By Heather Tirado Gilligan
“Hello!” Anne Griffith called out as she unlocked the front door of a recently purchased home in the Elmhurst neighborhood of East Oakland. Though the house was purchased in foreclosure, and has stood empty for months, Griffith expected an answer to her call. She got one.
“Hello, who’s there!” a man’s voice demanded from a back bedroom as Griffith swung open the door. “The owner,” Griffith shot back.
The man left sheepishly, though evidence of his stay remained in the thick cigarette smoke that hung in the air. The squatter is just one of the challenges involved in purchasing and renovating foreclosed homes in the neighborhood, said Griffith. She’s the executive director of the Oakland Community Land Trust, or OakCLT, which owns the home. There’s also graffiti, stolen copper and years of neglect to overcome before putting the houses back on the market. Once renovations are finished, there’s also the challenge of selling it: finding owners who’d like to live in the East Oakland neighborhood.
Land trusts have been around for decades, Griffith said, but are often unfamiliar to prospective homebuyers in Oakland. Trusts purchase homes, usually homes abandoned by their owners, in an effort to revive low-income areas and provide low-income people with stable housing. After buying and rehabilitating the houses, land trusts sell the homes—but not the land beneath the house—to low-income buyers.
The land continues to belong to the trust, and the homeowner pays a lease fee. The house belongs to the owners like any other home, and can be passed onto children or sold. When the home is sold, owners make a profit based on formula connected to the rate of inflation, but are guaranteed a return of at least two percent. The land trust will then sell the home to another low-income buyer.
OakCLT formed in 2009 to deal with the increasing number of foreclosures in Oakland that followed the financial crisis of 2008.
The house in Elmhurst is one of ten that the land trust owns in the neighborhood. Shortly after the trust formed, they got a grant from HUD, and started purchasing foreclosed homes in targeted areas called neighborhood stabilization zones. So far the trust has purchased 17 houses, six of which have been rehabbed and are ready for purchase.
They’ll sell for prices about 20 to 30 percent below market price, and the total monthly costs rival the rent on a comparable two-bedroom apartment, at about $1,127 a month.
No homes have sold yet, however, and only two are in contract with sellers. “Our big push is connecting with potential homebuyers,” Griffith said. That has been a challenge, because the land trust wants to make sure that buyers can afford the house, and many people interested in living in East Oakland don’t qualify for a mortgage.
Would-be buyers can’t make more that $45,100 for an individual or $64,000 for a family of four. But purchasers also need to show that they’ve been employed for at least two years, supply a down payment of around $4,500 and have good credit with no history of foreclosures.
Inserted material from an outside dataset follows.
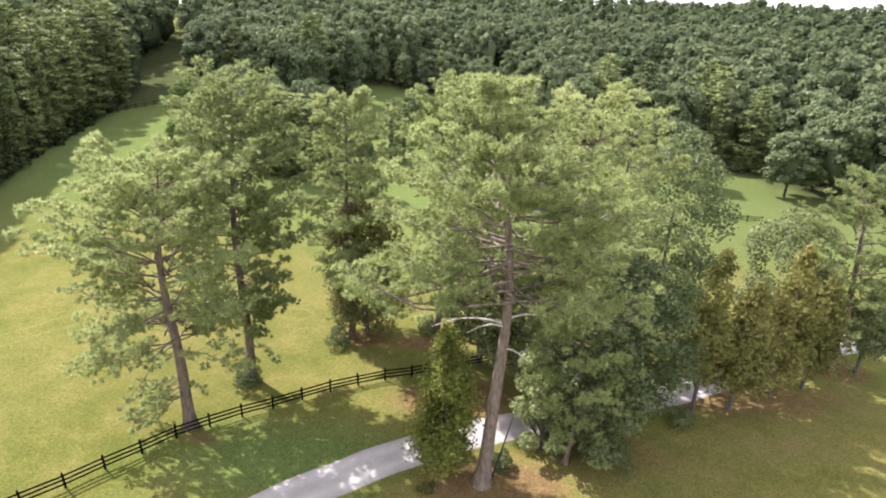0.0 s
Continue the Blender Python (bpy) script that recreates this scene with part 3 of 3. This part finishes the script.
tree_thing("cedar_tree", 1.3, 32.8, *cedar(21, 12.2, 2.4, 19000, 0.155, skirt=1.7), "pointed yellow-green cedar beside the gravel drive", "tree", (BARK_GREY, CEDAR))
for k, (x, y, h, w, mat, lab) in enumerate([
        (21.4, 40.7, 14.5, 2.4, CEDAR_DULL, "olive cedar beside the drive"),
        (24.7, 41.3, 11.5, 2.3, CEDAR_DULL, "dull brownish cedar beside the drive"),
        (29.0, 43.4, 14.0, 2.5, CEDAR_DULL, "olive cedar beside the drive"),
        (32.6, 45.0, 11.0, 2.2, CEDAR_DULL, "dull brownish cedar beside the drive"),
        (39.6, 48.6, 9.5, 2.2, LEAF, "dark green cedar beside a leaning pine")]):
    tree_thing("cedar_tree", x, y, *cedar(30 + k, h, w * 1.12, 8000, 0.20, skirt=2.4), lab, "tree", (BARK_GREY, mat), "cedars along the drive")

tree_thing("vine_covered_tree", -7.0, 52.6, *broadleaf(41, 15.0, 4.0, 0.4, 46, 18000, 0.21, lobe=1.45, girth=0.2), "leafy tree hung with browning vines beside a pine", "tree", (BARK_GREY, VINE))
tree_thing("broadleaf_tree", 7.5, 45.0, *broadleaf(42, 22.5, 5.4, 1.0, 60, 17000, 0.26, lobe=1.6), "tall leafy tree with pale silvery leaves behind the drive", "tree", (BARK_GREY, LEAF_PALE))
tree_thing("broadleaf_tree", 4.2, 48.0, *broadleaf(43, 15.0, 4.6, 2.4, 48, 13000, 0.26, lobe=1.35), "leafy tree with pale leaves down to the ground", "tree", (BARK_GREY, LEAF_PALE))
tree_thing("vine_covered_tree", 11.7, 36.2, *broadleaf(44, 13.0, 3.8, -0.6, 40, 17000, 0.19, girth=0.24), "tree wrapped in green vines beside a young pine", "tree", (BARK_GREY, LEAF))
tree_thing("broadleaf_tree", 15.4, 38.4, *broadleaf(45, 14.5, 4.1, 2.6, 42, 16000, 0.20), "full leafy tree overhanging the drive", "tree", LEAF_MATS)
tree_thing("broadleaf_tree", 8.6, 36.0, *broadleaf(46, 10.5, 2.5, -0.3, 28, 8000, 0.19), "small pale-leaved tree behind a young pine", "tree", (BARK_GREY, LEAF_PALE))
tree_thing("broadleaf_tree", 21.5, 53.0, *broadleaf(47, 21.5, 5.6, 1.5, 48, 15000, 0.24), "tall leafy tree behind the cedars", "tree", LEAF_MATS)
tree_thing("broadleaf_tree", 34.5, 53.5, *broadleaf(48, 15.0, 4.6, 1.0, 34, 10000, 0.24), "pale leafy tree behind the cedars", "tree", (BARK_GREY, LEAF_PALE))
for k, (x, y, w, h) in enumerate([(-15.7, 42.2, 1.6, 2.8), (-9.3, 50.0, 1.5, 2.2), (-0.9, 53.3, 1.0, 2.0), (19.5, 79.0, 2.0, 3.0), (13.5, 34.3, 2.2, 2.6), (5.4, 34.0, 1.0, 1.3), (20.0, 39.3, 1.2, 1.2)]):
    tree_thing("bush", x, y, *bush(60 + k, w, h), "low leafy bush at the foot of a tree", "bush", LEAF_MATS, "bushes under the trees")

# ---- woods ----
BALL = bmesh.new()
bmesh.ops.create_icosphere(BALL, subdivisions=1, radius=1.0)
BALL_V = np.array([v.co[:] for v in BALL.verts])
BALL_F = np.array([[v.index for v in f.verts] for f in BALL.faces])
BALL.free()


def heart(r, c, size, shrink, flat):
    """The shaded inside of each leaf mass, uneven and closed, so that no light shows through it."""
    bv, bf = BALL_V, BALL_F
    out = []
    for q, w in zip(c, size):
        v = bv * (1 + r.normal(0, 0.07, (len(bv), 1))) * w * shrink * np.array([1, 1, flat])
        out.append((v + q, bf))
    return merge(out)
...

“It’s a hard time for folks,” Griffith said. “It’s been an issue trying to qualify people. The folks who come to us with strong interest may not be ready to buy a house.” The OakCLT will work with families who don’t meet the requirements for purchase to improve their credit and save a down payment. In the meantime, however, the trust must carry the houses, which is expensive, Griffith said.
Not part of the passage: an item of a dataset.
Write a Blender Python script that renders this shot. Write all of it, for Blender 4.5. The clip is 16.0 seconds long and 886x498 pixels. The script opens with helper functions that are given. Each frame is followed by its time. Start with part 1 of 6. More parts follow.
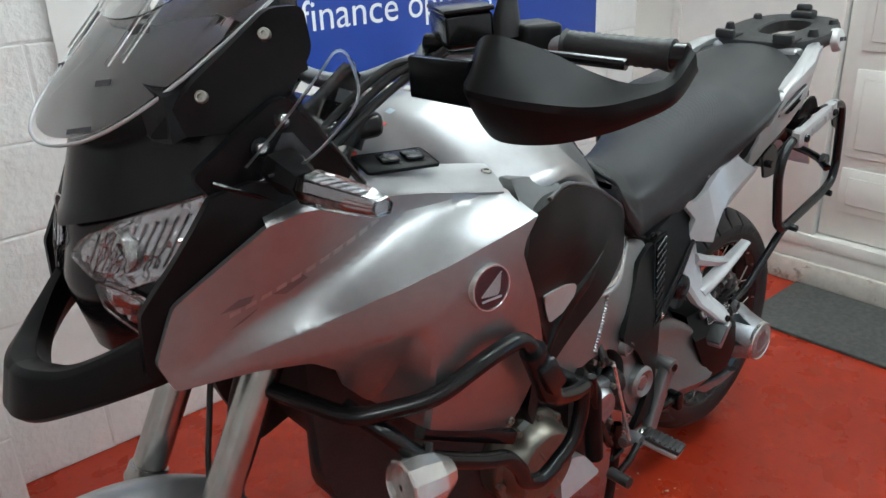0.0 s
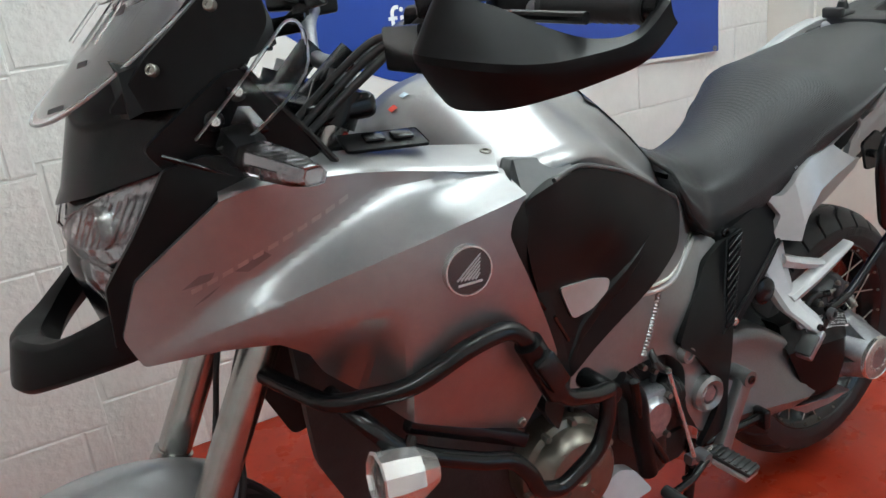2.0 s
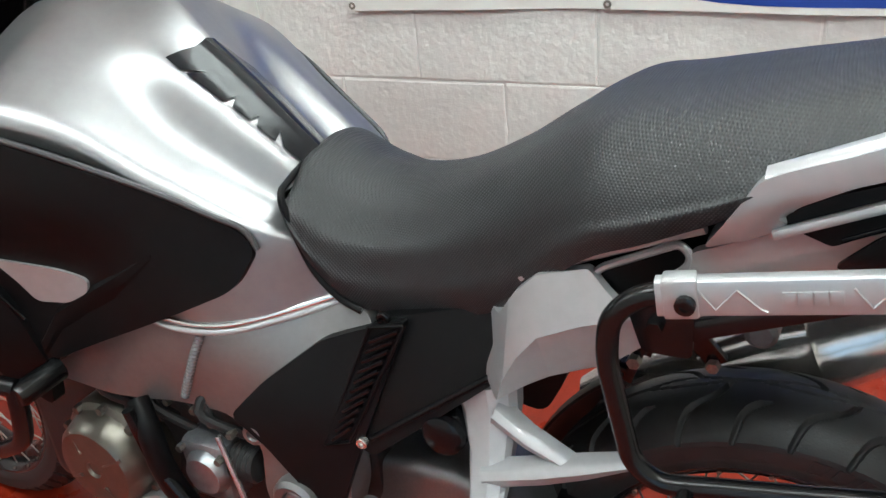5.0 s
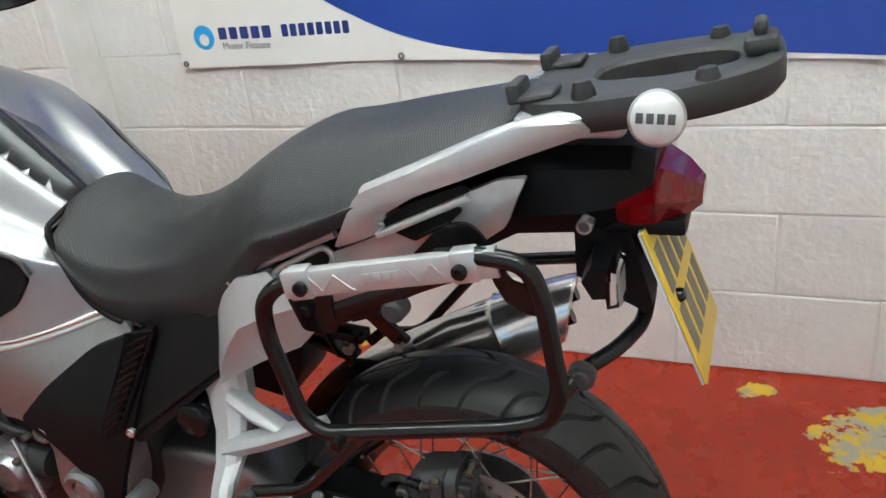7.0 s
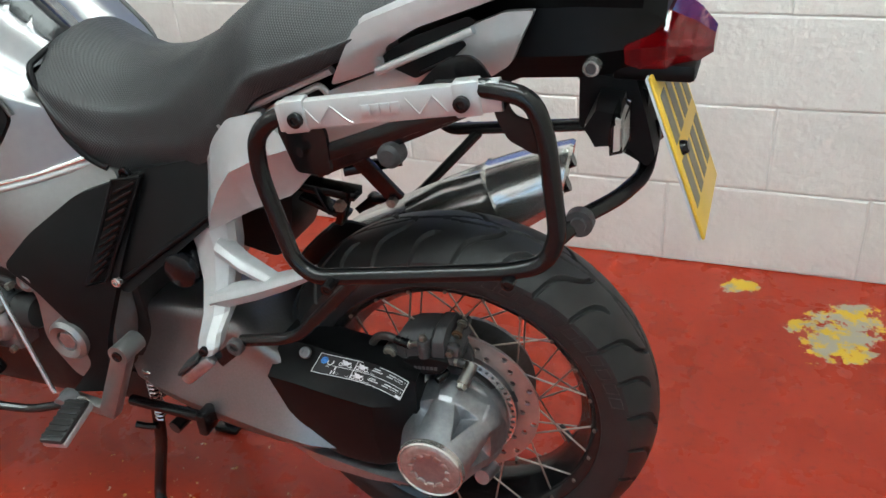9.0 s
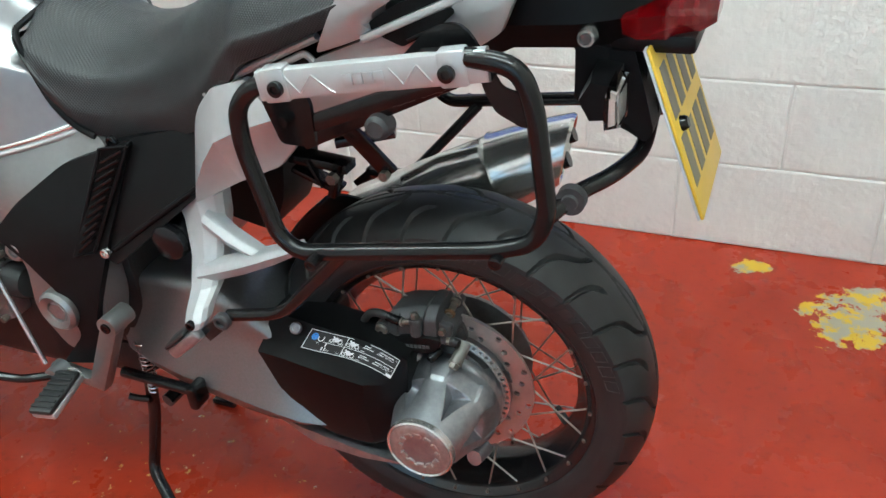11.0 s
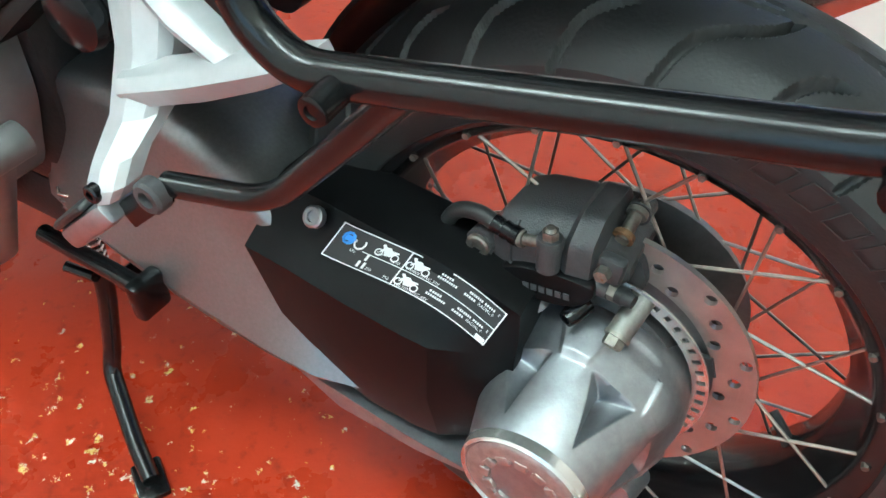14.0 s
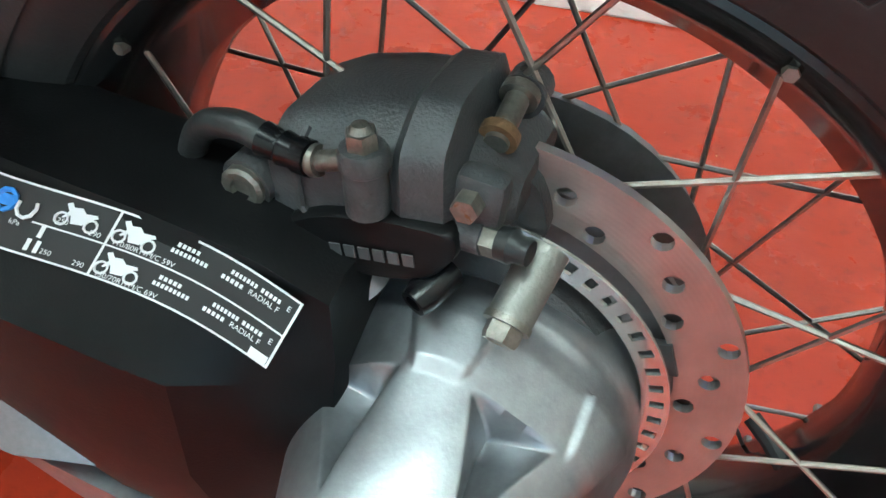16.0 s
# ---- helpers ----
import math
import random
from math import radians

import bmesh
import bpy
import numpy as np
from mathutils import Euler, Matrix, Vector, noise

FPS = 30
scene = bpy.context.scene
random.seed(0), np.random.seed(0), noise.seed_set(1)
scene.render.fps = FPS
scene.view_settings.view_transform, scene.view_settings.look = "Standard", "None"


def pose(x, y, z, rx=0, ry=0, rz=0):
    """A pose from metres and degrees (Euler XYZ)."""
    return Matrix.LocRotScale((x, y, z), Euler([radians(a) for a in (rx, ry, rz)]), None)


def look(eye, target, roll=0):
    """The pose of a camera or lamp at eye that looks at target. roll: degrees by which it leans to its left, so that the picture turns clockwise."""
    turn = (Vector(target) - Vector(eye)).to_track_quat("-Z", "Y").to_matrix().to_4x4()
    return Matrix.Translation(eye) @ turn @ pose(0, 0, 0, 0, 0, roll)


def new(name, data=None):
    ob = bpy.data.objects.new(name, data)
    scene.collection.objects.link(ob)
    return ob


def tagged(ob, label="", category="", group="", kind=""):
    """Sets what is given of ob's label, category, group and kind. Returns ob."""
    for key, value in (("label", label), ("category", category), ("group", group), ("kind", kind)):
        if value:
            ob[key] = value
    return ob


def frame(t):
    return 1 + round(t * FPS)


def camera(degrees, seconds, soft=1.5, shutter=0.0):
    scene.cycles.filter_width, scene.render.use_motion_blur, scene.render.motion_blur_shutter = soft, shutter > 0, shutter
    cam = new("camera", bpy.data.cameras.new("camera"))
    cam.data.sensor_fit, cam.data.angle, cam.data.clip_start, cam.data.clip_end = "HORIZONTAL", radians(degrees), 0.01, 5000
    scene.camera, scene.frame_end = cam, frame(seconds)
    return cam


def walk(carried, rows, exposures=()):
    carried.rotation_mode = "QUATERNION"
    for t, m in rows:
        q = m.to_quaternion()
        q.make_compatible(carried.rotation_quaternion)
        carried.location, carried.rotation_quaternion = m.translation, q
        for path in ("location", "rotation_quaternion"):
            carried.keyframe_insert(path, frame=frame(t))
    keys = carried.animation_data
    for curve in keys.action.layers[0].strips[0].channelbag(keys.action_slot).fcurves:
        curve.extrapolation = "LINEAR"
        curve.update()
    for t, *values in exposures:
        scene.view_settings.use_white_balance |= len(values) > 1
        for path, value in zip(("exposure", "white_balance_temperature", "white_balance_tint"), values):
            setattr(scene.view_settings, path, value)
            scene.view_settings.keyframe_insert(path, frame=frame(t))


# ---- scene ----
cam = camera(56.7, 16.0)
PATH = [
    (0, (-0.9504, -0.9833, 1.3446), (0.2595, 0.4096, 0.5726), -1.98),
    (0.5, (-0.9741, -0.9697, 1.3558), (0.1972, 0.4898, 0.6502), -3.16),
    (1, (-0.959, -0.994, 1.3637), (0.1325, 0.5359, 0.6795), -4.56),
    (1.5, (-0.8937, -1.0978, 1.3226), (0.1489, 0.4722, 0.6532), -4.62),
    (2, (-0.7418, -1.0917, 1.2602), (0.1472, 0.5602, 0.5667), -6.15),
    (2.5, (-0.4708, -1.047, 1.2611), (0.2416, 0.6573, 0.4945), -7.41),
    (3, (-0.1541, -1.0821, 1.2539), (0.1559, 0.7355, 0.4791), -7.49),
    (3.5, (0.1178, -1.0464, 1.2358), (0.1083, 0.7813, 0.4239), -8.75),
    (4, (0.4136, -0.8832, 1.1986), (0.2485, 0.9228, 0.3554), -7.19),
    (4.5, (0.649, -0.7983, 1.1749), (0.0803, 0.9018, 0.2882), -7.70),
    (5, (0.8353, -0.7941, 1.2109), (-0.0155, 0.7794, 0.3164), -5.82),
    (5.2, (0.895, -0.8011, 1.2165), (0.0327, 0.7687, 0.3264), -6.27),
    (7.3, (1.1969, -0.8924, 1.2499), (0.5012, 0.7937, 0.4296), -6.49),
    (7.5, (1.1969, -0.8906, 1.2374), (0.5071, 0.7803, 0.3816), -6.26),
    (8, (1.1851, -0.904, 1.1824), (0.5193, 0.7481, 0.2729), -4.97),
    (8.5, (1.1752, -0.916, 1.1674), (0.5256, 0.7, 0.1842), -4.41),
    (10.8, (1.1904, -0.891, 1.1565), (0.4959, 0.6793, 0.1309), -4.24),
    (11, (1.1972, -0.8759, 1.15), (0.5026, 0.6764, 0.0973), -4.26),
    (11.5, (1.1801, -0.827, 1.1284), (0.4319, 0.6356, -0.0122), -4.58),
    (12, (1.1048, -0.7289, 1.1121), (0.3678, 0.6782, -0.1032), -4.16),
    (12.5, (1.0889, -0.6397, 1.1144), (0.3749, 0.7209, -0.1657), -3.55),
    (13, (1.0846, -0.5601, 1.0781), (0.2276, 0.6926, -0.2245), -0.50),
    (13.5, (1.0085, -0.5202, 1.0094), (0.1789, 0.714, -0.3279), -1.66),
    (14, (0.9361, -0.4362, 0.8464), (0.157, 0.7902, -0.5279), -1.50),
    (14.5, (0.8998, -0.3418, 0.7168), (0.2705, 0.9591, -0.6659), 0.78),
    (15, (0.8959, -0.2907, 0.6606), (0.3014, 1.0553, -0.694), 1.19),
    (15.5, (0.9052, -0.2844, 0.655), (0.3247, 1.0797, -0.6874), -0.00),
    (16, (0.8988, -0.268, 0.6392), (0.3229, 1.1078, -0.6932), -0.80),
]
walk(cam, [(t, look(eye, target, roll)) for t, eye, target, roll in PATH], [(0, 0.08, 6150, 3), (2, 0.12, 6300, 3), (3, 0.2, 6450, 2), (4.4, 0.14, 6450, 3), (5, 0.3, 6450, 4), (8, 0.24, 6450, 2), (8.5, 0.36, 6400, 1), (11, 0.6, 6100, -4), (12, 0.9, 5950, -10), (13, 1.05, 5950, -10), (14, 1.22, 5950, -10), (16, 1.17, 5950, -10)])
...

The expense of rehabilitating the homes is also daunting for the land trust. “The amount of work we do on houses is significantly more than market prices will bear,” Griffith said, “we do everything up to code.” The houses are rehabbed with an eye to future maintenance costs, and using energy effective materials like double-paned windows, but that increases renovation costs. The land trust, Griffith said, improves the houses to a standard not required of other investors and homeowners.
Attention to these details makes the difference between recently purchased and rehabbed homes dramatic. The smell of smoke was the least of the troubles at the land trust’s newly purchased home in Elmhurst. Missing windows, water damage, odd paint colors and a patina of dirt masked the home’s potential, and that list doesn’t count the problems that contractors will likely discover as they start renovations.
A land trust house nearby, however, one ready for new owners, has been returned to a better-than-original-state. The craftsman-style house would fit in well in Oakland’s tonier neighborhoods. The original floors have been carefully restored, the fireplace is flanked by original built-ins, and the kitchen is completely renovated. There’s no new paint smell, because no-VOC materials are the standard for land trust houses. Several locks and an alarm keep the house secure.
Despite the transformation, and the commitment to creating a stable community, few people attend the informational sessions for prospective homebuyers. A recent evening session drew just one family to meeting room at Eastmont Town Center in East Oakland. They listened attentively and asked a few questions that Griffith said were typical, about the leasing costs and whether or not they’d be able to pass their home onto their children.
Like most prospective buyers, they were unfamiliar with the land trust model. Yet their reasons wanting to buy a home would be familiar to anyone. “Ideally, we are looking to buy a home for stability,” said Claudia Mauricio, 37, holding her toddler-aged daughter on her lap as she watched the presentation for prospective buyers.
Stability is what the community wants for their neighborhood, too. “They want to turn the houses into homes,” Griffith said.